Conservative candidates in the race for the French presidency held their final TV debate before two rounds of primaries which begin this weekend.
The winner is seen as having a strong chance of taking over at the Elysee next spring, with the left in disarray and a run-off against the Front National’s Marine Le Pen thought likely.
Three old hands are seen as favourites among a field of seven.
Former prime minister François Fillon has seen his ratings rise although he is still behind according to polls.
“I would say to the French people watching: don’t be afraid. Don’t be afraid to go against the polls and the media who had already decided everything for you. Choose to vote for your convictions. That’s the choice you deserve, it’s the choice France deserves,” Fillon said.
Former President Sarkozy reacted angrily, describing as “disgraceful” a question on fresh allegations that his successful 2007 election campaign received illegal cash from Libya, casting doubt on the credibility of his accuser.
Businessman Ziad Takieddine has said suitcases containing a total of five million euros were handed over.
“Are you not ashamed of giving weight to a man who has been in prison, who has been convicted countless times for defamation?” Sarkozy said.
Another former prime minister, Alain Juppé, is seen as the frontrunner but has been losing momentum.

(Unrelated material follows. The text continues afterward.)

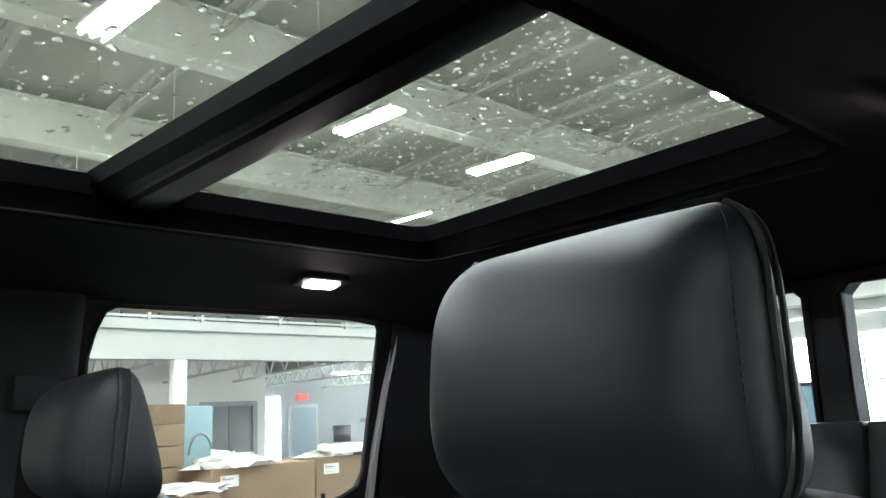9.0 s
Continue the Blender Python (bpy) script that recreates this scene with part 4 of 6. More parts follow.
# driver's door, swung wide open at its front hinge
hinge = pose(-0.90, 0.98, 0, 0, 0, -66) @ pose(0.90, -0.98, 0)
od = part("open_door", plate([(-0.10, 0.62), (0.98, 0.62), (0.98, 1.47), (0.72, 1.72), (0.60, 1.84), (0.45, 1.90), (-0.10, 1.90)], [front_hole], lambda a, b, d: tuple(hinge @ Vector((-(side_x(max(b, 1.40)) + d), a, b))), 0.06), GLOSSBLACK, truck, "driver's door standing wide open", 0)
part("door_lining", loft(bmesh.new(), [[hinge @ Vector((-0.745, y, z)) for z, y in ((0.70, ya), (1.05, ya), (1.40, ya), (1.42, ya), (1.42, yb), (0.70, yb))] for ya, yb in ((-0.06, 0.92),)] + [[hinge @ Vector((-0.79, y, z)) for z, y in ((0.66, ya), (1.05, ya), (1.41, ya), (1.43, ya), (1.43, yb), (0.66, yb))] for ya, yb in ((-0.07, 0.93),)]), PLASTIC, od, "black door lining", 30)

# windscreen and bonnet edge
bm = bmesh.new()
loops = []
for t in [k / 8 for k in range(9)]:
    lp = []
    for k in range(13):
        x = -0.80 + 1.6 * k / 12
        x *= 0.86 + 0.14 * t
        lp.append((x, 0.655 + 0.80 * t - 0.12 * x * x, 1.888 - 0.60 * t))
    loops.append(lp)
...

“To succeed we need to come together and that’s been the spirit of my whole campaign. Bring together the right and the centre of politics and that’s why I’m asking you to go and vote en masse next Sunday,” he appealed.
Opinion polls are being greeted with scepticism given the upsets in the UK and the US.
Anyone can take part in the primaries, the first such vote to choose a conservative French presidential candidate.
The presidential election takes place on April 23 and May 7.